Cheap Natural Gas Pumping New Life Into U.S. Factories
The millions of Americans who lost factory jobs over the past decade may find this hard to believe, but U.S. manufacturing is coming back to life.
The chest compressions are applied by the pumping of cheap, domestic natural gas.
"We are entering a new era," says economist Jerry Jasinowski, a former president of the National Association of Manufacturers, a trade group. He and other optimists are cheered by the increase in industrial production, which has grown at a 5 percent annualized rate since the Great Recession ended. That's more than twice as fast as the economy as a whole.

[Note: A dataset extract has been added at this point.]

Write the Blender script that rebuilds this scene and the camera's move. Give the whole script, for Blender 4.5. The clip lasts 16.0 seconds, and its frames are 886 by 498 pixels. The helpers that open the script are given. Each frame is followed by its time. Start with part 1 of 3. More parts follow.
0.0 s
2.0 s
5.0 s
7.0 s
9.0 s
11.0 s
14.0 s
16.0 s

Some economists are skeptical about just how big, or long-lasting, the impact of cheap gas will be. They say U.S. factories have been perking up primarily because of the usual pent-up demand that follows a deep recession, as well as the global competitive advantage provided by a weaker dollar.
Economic historians eventually will look back and decide which assessment proved true, but for now, the "manufacturing renaissance" theory has broad support, both from business leaders and most economists. They say manufacturing's future is getting brighter because of "fracking" — an increasingly popular drilling technique used to recover natural gas from shale formations. Fracking is helping guarantee factory owners access to cheap, reliable and abundant energy sources.

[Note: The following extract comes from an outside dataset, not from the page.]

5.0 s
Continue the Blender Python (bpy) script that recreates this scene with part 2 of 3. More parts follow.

People landing fracking-related jobs have gotten lots of media attention in recent years. But many more workers are quietly finding paychecks in factories as manufacturers start to take advantage of lower natural gas prices.
Consider: the price for United Kingdom natural gas futures has been hovering around $10 per million British thermal units (a measure of natural gas) while the U.S. equivalent is priced below $4.
That difference "is a game changer," said Craig Alexander, chief economist from TD Bank Financial Group. "There's no question we are seeing a renaissance in manufacturing because ... the cost advantage has shifted to the United States."
In the chemical-manufacturing sector alone, companies are building plants worth an estimated $95 billion, according to IHSGlobal Insight, a forecasting firm.